# Stored data
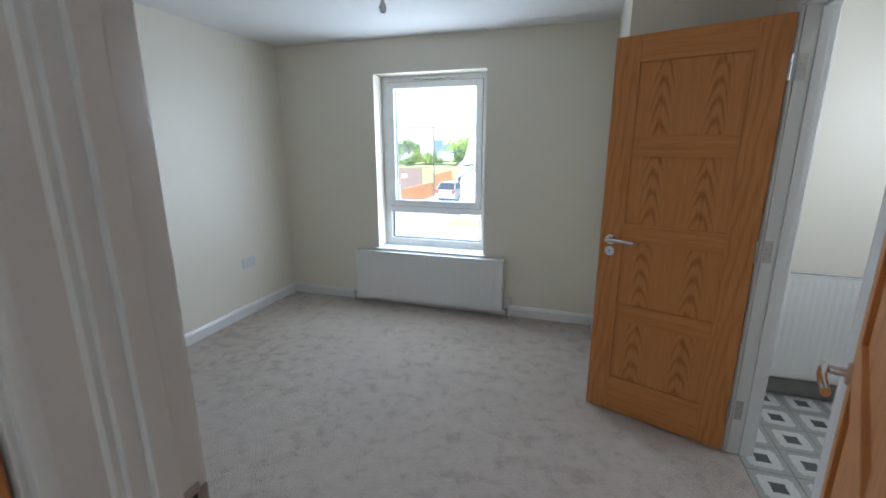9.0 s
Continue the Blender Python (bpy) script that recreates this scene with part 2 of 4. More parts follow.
HILL = plain("hazy_hill_woods", (0.085, 0.11, 0.08), 0.95, 0, 0.3, 0.02)


# ---------------------------------------------------------------- mesh helpers
def box(bm, x0, x1, y0, y1, z0, z1, bevel=0.0):
    got = bmesh.ops.create_cube(bm, size=1.0, matrix=Matrix.LocRotScale(((x0 + x1) / 2, (y0 + y1) / 2, (z0 + z1) / 2), None, (x1 - x0, y1 - y0, z1 - z0)))
    if bevel:
        edges = list({e for v in got["verts"] for e in v.link_edges})
        bmesh.ops.bevel(bm, geom=edges, offset=bevel, segments=2, profile=0.6, affect="EDGES")
    return bm


def one_box(*args, bevel=0.0):
    return box(bmesh.new(), *args, bevel=bevel)


def cylinder(bm, a, b, radius, sides=20, radius2=None, bevel=0.0):
    a, b = Vector(a), Vector(b)
    m = Matrix.Translation((a + b) / 2) @ (b - a).to_track_quat("Z", "Y").to_matrix().to_4x4()
    got = bmesh.ops.create_cone(bm, cap_ends=True, segments=sides, radius1=radius, radius2=radius if radius2 is None else radius2, depth=(b - a).length, matrix=m)
    if bevel:
        rims = [e for e in {e for v in got["verts"] for e in v.link_edges} if any(len(f.verts) > 4 for f in e.link_faces)]
        bmesh.ops.bevel(bm, geom=rims, offset=bevel, segments=2, affect="EDGES")
    return bm


def sweep(bm, path, profile, up=(0, 0, 1)):
    """Carries a closed profile (across, up) along a path, mitred at its bends."""
    pts = [Vector(p) for p in path]
    rings = []
    for i, p in enumerate(pts):
        before = (p - pts[i - 1]).normalized() if i else None
        after = (pts[i + 1] - p).normalized() if i + 1 < len(pts) else None
        d = ((before or after) + (after or before)).normalized()
        side = d.cross(Vector(up)).normalized()
        over = side.cross(d).normalized()
        stretch = 1.0 / max(0.4, d.dot(after or before))
        flat = abs((after or before).z - (before or after).z) < 1e-4
        rings.append([bm.verts.new(p + side * (a * (stretch if flat else 1)) + over * (b * (1 if flat else stretch))) for a, b in profile])
    k = len(profile)
    for r, s in zip(rings, rings[1:]):
        for j in range(k):
            bm.faces.new((r[j], r[(j + 1) % k], s[(j + 1) % k], s[j]))
    bm.faces.new(rings[0][::-1])
    bm.faces.new(rings[-1])
    bmesh.ops.recalc_face_normals(bm, faces=bm.faces)
    return bm


def tube(bm, path, radius, sides=12):
    return sweep(bm, path, [(radius * math.cos(2 * math.pi * i / sides), radius * math.sin(2 * math.pi * i / sides)) for i in range(sides)], up=(0.02, 0.03, 1))


def prism(bm, outline, z0, z1):
    low, high = [bm.verts.new((x, y, z0)) for x, y in outline], [bm.verts.new((x, y, z1)) for x, y in outline]
    bm.faces.new(low[::-1])
    bm.faces.new(high)
    k = len(outline)
    for i in range(k):
        bm.faces.new((low[i], low[(i + 1) % k], high[(i + 1) % k], high[i]))
    bmesh.ops.recalc_face_normals(bm, faces=bm.faces)
    return bm


def mesh_of(bm, name, material, smooth=False):
    data = bpy.data.meshes.new(name)
    bm.to_mesh(data)
    bm.free()
    data.materials.append(material)
    if smooth:
        data.shade_smooth()
        data.set_sharp_from_angle(angle=radians(38))
    return data


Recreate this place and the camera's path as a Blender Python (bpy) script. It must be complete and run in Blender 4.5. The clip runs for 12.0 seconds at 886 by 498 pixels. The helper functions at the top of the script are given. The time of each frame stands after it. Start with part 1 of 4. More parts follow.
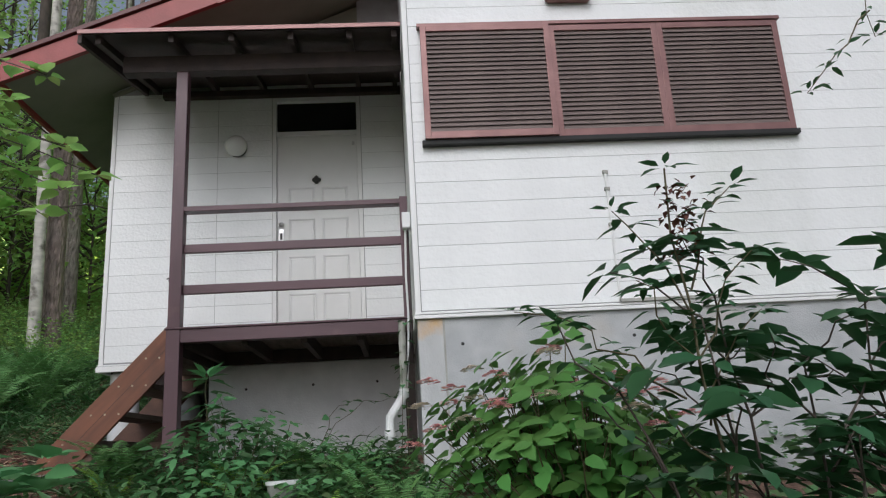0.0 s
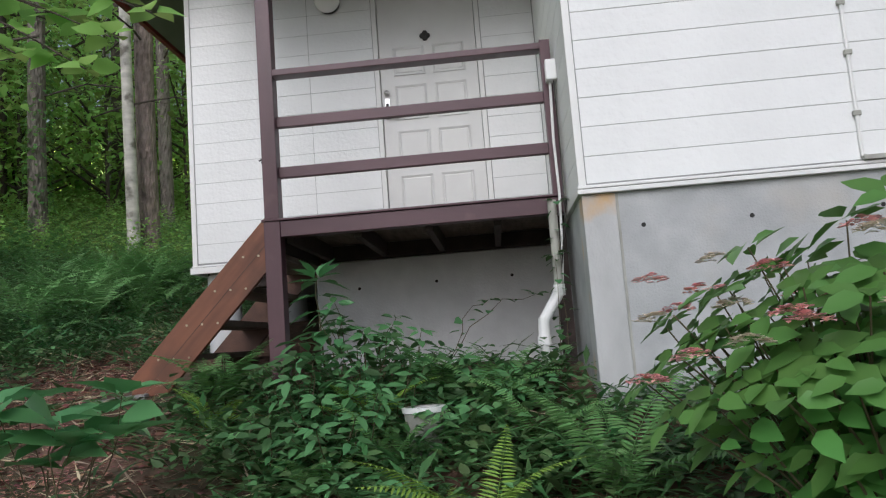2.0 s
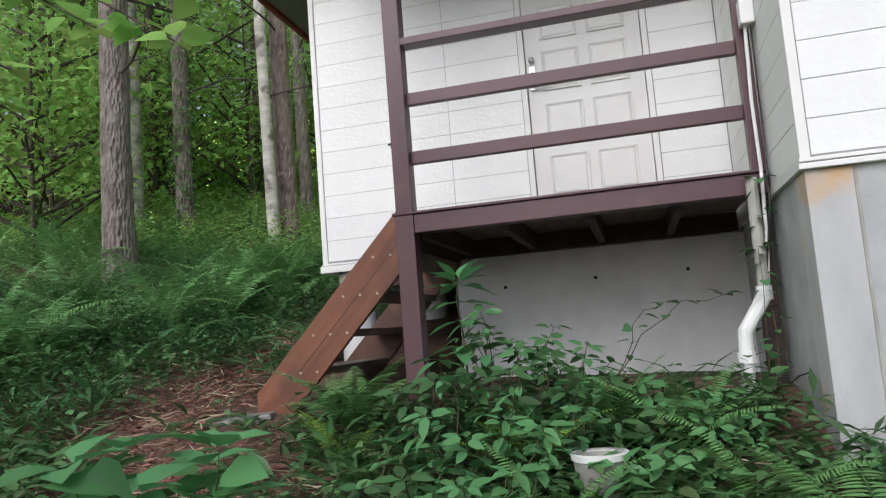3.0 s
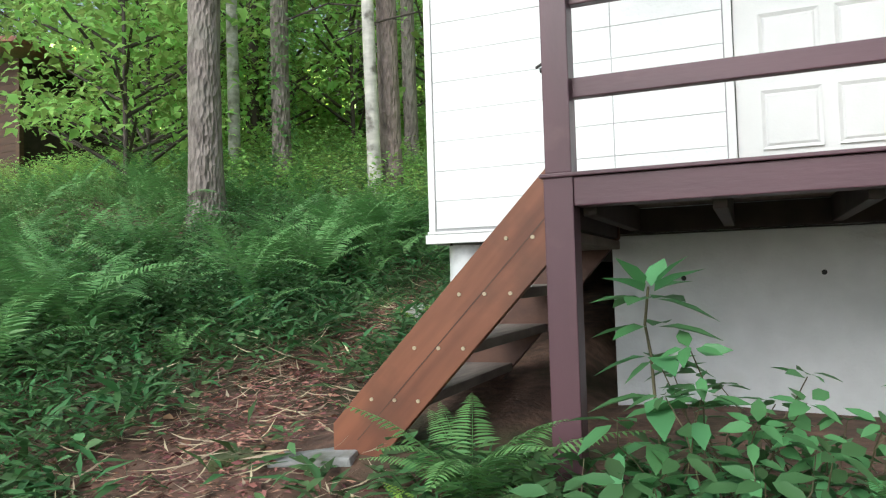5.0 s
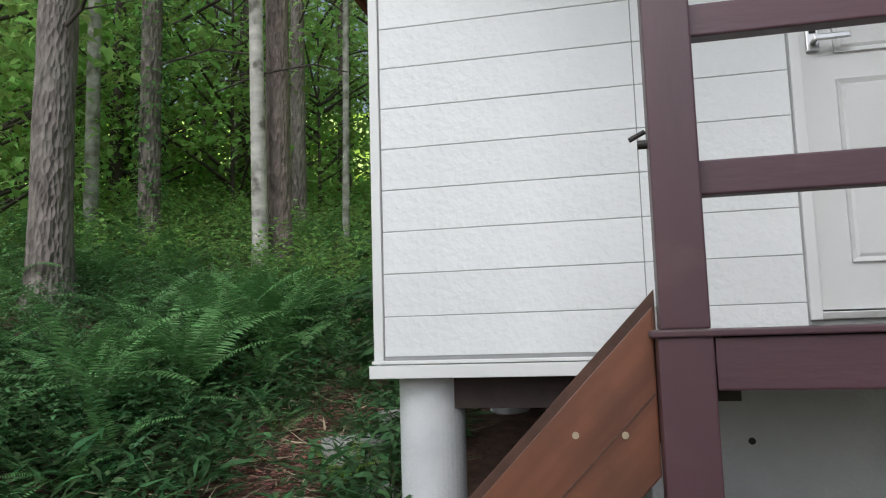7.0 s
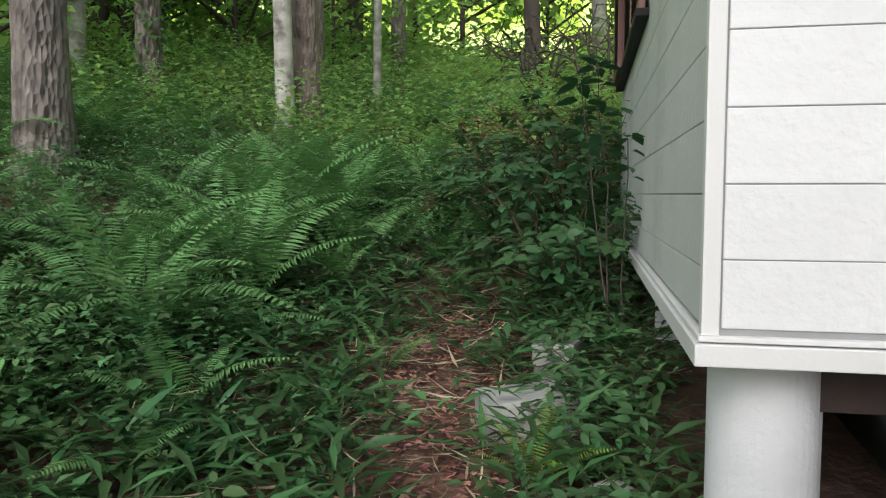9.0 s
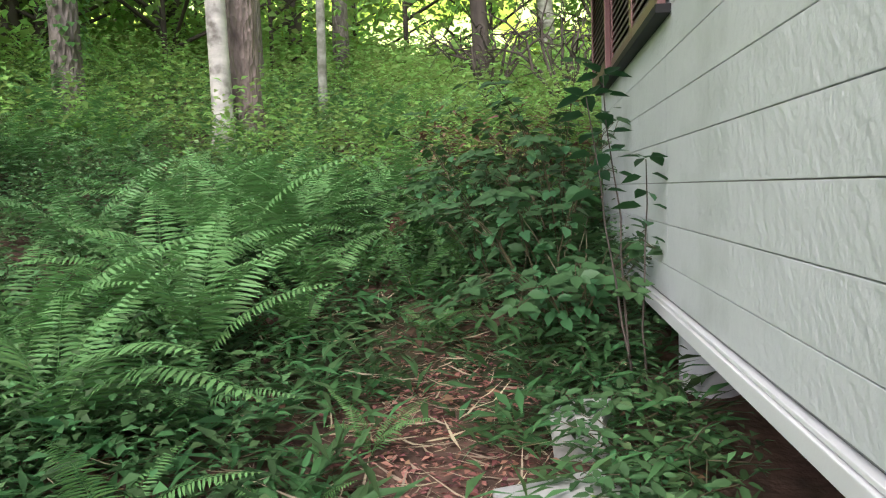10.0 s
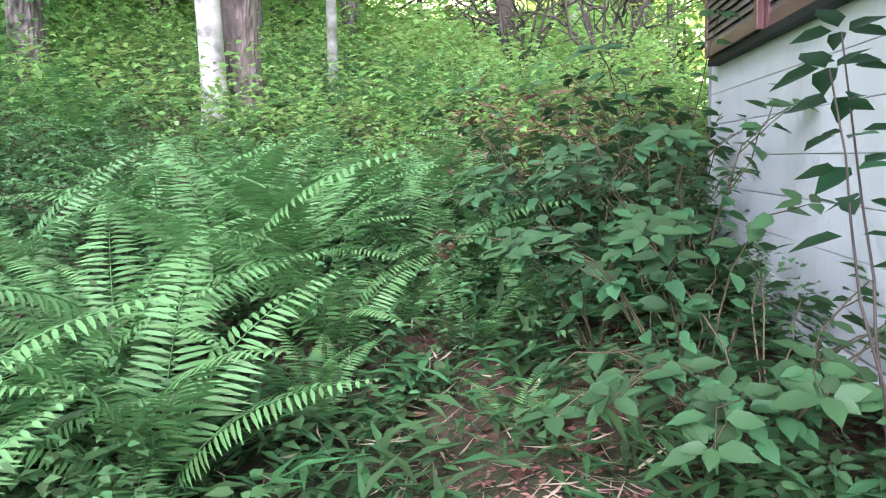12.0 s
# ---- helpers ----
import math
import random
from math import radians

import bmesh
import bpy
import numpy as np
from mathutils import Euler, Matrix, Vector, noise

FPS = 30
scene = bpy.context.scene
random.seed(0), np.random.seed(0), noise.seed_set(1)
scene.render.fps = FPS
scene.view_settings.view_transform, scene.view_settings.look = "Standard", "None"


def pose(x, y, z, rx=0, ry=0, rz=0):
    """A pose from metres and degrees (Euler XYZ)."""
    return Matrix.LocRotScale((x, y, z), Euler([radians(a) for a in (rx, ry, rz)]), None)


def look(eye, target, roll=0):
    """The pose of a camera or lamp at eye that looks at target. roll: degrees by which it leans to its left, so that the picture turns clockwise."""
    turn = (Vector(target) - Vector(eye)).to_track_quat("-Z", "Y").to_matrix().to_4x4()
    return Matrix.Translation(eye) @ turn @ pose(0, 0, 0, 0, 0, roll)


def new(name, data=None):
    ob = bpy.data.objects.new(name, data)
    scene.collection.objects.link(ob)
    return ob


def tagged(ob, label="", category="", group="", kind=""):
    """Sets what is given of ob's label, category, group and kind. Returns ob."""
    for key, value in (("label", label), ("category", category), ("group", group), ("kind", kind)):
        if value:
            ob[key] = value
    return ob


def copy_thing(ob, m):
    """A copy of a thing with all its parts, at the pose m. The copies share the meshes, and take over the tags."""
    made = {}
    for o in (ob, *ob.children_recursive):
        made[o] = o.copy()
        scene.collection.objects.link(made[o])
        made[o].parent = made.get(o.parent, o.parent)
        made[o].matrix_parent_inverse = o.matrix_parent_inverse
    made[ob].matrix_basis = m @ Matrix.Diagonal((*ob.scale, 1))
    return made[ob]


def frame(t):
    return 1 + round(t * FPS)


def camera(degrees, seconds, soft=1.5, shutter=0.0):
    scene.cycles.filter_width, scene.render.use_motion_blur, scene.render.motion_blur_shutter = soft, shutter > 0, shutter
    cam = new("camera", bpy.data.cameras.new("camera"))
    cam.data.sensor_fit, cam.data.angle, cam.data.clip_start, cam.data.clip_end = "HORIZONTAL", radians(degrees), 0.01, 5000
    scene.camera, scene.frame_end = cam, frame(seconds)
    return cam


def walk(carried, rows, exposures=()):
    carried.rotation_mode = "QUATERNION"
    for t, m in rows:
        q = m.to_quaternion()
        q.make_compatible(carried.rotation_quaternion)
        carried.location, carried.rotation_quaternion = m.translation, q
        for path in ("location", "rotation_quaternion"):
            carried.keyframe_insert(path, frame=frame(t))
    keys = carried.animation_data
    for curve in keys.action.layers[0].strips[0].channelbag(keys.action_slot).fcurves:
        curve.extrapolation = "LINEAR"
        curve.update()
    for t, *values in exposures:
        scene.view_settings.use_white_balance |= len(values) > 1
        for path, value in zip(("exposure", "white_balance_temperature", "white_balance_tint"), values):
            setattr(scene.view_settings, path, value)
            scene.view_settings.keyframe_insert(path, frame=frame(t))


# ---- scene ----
cam = camera(61.5, 12.0, soft=1.2)

PATH = [
    (0, (-0.111, -4.684, 1.682), (0.014, -2.756, 2.197), -3.4),
    (0.5, (-0.097, -4.44, 1.723), (0.21, -2.536, 2.252), -4.6),
    (1, (-0.232, -4.21, 1.759), (-0.181, -2.265, 2.218), -3.1),
    (1.5, (-0.373, -3.881, 1.831), (-0.463, -1.912, 2.171), -3.3),
    (2, (-0.446, -3.568, 1.836), (-0.577, -1.587, 2.079), -4.4),
    (2.5, (-0.5, -3.211, 1.926), (-0.777, -1.242, 2.137), -5.4),
    (3, (-0.615, -2.891, 1.998), (-1.11, -0.966, 2.221), -4.5),
    (3.5, (-0.738, -2.58, 2.073), (-1.323, -0.674, 2.238), -4.3),
    (3.7, (-0.76, -2.446, 2.109), (-1.418, -0.563, 2.257), -4.0),
    (5.3, (-1.268, -1.578, 2.294), (-2.063, 0.257, 2.328), -1.0),
    (5.5, (-1.354, -1.476, 2.309), (-2.16, 0.354, 2.293), -0.3),
    (6, (-1.526, -1.26, 2.471), (-2.23, 0.611, 2.537), 1.3),
    (6.5, (-1.62, -0.98, 2.556), (-2.037, 0.966, 2.745), -2.1),
    (7, (-1.824, -0.791, 2.61), (-2.258, 1.148, 2.837), -1.7),
    (7.5, (-2.157, -0.588, 2.663), (-2.595, 1.363, 2.718), -1.3),
    (7.7, (-2.261, -0.512, 2.662), (-2.704, 1.438, 2.67), -0.2),
    (9.3, (-3.0, 0.371, 2.858), (-3.366, 2.331, 2.705), -0.4),
    (9.5, (-3.051, 0.482, 2.888), (-3.382, 2.449, 2.741), -1.2),
    (10, (-3.166, 0.752, 2.968), (-3.4, 2.732, 2.81), -2.0),
    (10.5, (-3.356, 1.05, 3.026), (-3.571, 3.03, 2.843), -3.2),
    (11, (-3.447, 1.276, 3.087), (-3.624, 3.259, 2.896), -2.0),
    (11.5, (-3.516, 1.597, 3.115), (-3.72, 3.58, 2.95), -1.7),
    (12, (-3.59, 1.952, 3.133), (-3.828, 3.923, 2.897), -1.7),
]
EXPOSURES = [(0.0, -0.52, 6000, 11), (1.5, -0.42, 6000, 12), (2.5, -0.33, 6050, 12), (3.0, -0.1, 6100, 12), (3.5, 0.15, 6150, 10), (5.5, 0.5, 6000, 5), (6.0, 0.1, 6000, 7), (6.5, -0.4, 5950, 9),
             (7.0, -0.38, 5950, 9), (7.5, -0.3, 6000, 9), (9.5, 0.28, 6250, 12), (10.0, 0.72, 6200, 17), (10.5, 1.08, 6050, 26), (11.0, 1.22, 6100, 30), (11.5, 1.26, 6100, 28), (12.0, 1.48, 5500, 27)]
walk(cam, [(t, look(e, g, r)) for t, e, g, r in PATH], EXPOSURES)

# ---- world, sun ----
world = bpy.data.worlds.new("world")
scene.world = world
world.use_nodes = True
wn = world.node_tree.nodes
sky = wn.new("ShaderNodeTexSky")
sky.sky_type, sky.sun_disc = "NISHITA", False
sky.sun_elevation, sky.sun_rotation = radians(38), radians(192)
sky.air_density, sky.dust_density = 1.0, 3.0
wn["Background"].inputs["Strength"].default_value = 0.15
pale = wn.new("ShaderNodeHueSaturation")
pale.inputs["Saturation"].default_value = 0.5
world.node_tree.links.new(sky.outputs[0], pale.inputs["Color"])
world.node_tree.links.new(pale.outputs[0], wn["Background"].inputs["Color"])
sun = new("sun", bpy.data.lights.new("sun", "SUN"))
sun.data.energy, sun.data.angle, sun.data.color = 1.7, radians(40), (1.0, 0.96, 0.9)
sun.matrix_world = look((-3.2, -15, 12), (0, 0, 0))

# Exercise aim
Leave the pictures out and reproduce exactly the lines from the top of the listing above through the line with "return box(bmesh.new(), *args, bevel=bevel)".

# Expected answer
9.0 s
Continue the Blender Python (bpy) script that recreates this scene with part 2 of 4. More parts follow.
HILL = plain("hazy_hill_woods", (0.085, 0.11, 0.08), 0.95, 0, 0.3, 0.02)


# ---------------------------------------------------------------- mesh helpers
def box(bm, x0, x1, y0, y1, z0, z1, bevel=0.0):
    got = bmesh.ops.create_cube(bm, size=1.0, matrix=Matrix.LocRotScale(((x0 + x1) / 2, (y0 + y1) / 2, (z0 + z1) / 2), None, (x1 - x0, y1 - y0, z1 - z0)))
    if bevel:
        edges = list({e for v in got["verts"] for e in v.link_edges})
        bmesh.ops.bevel(bm, geom=edges, offset=bevel, segments=2, profile=0.6, affect="EDGES")
    return bm


def one_box(*args, bevel=0.0):
    return box(bmesh.new(), *args, bevel=bevel)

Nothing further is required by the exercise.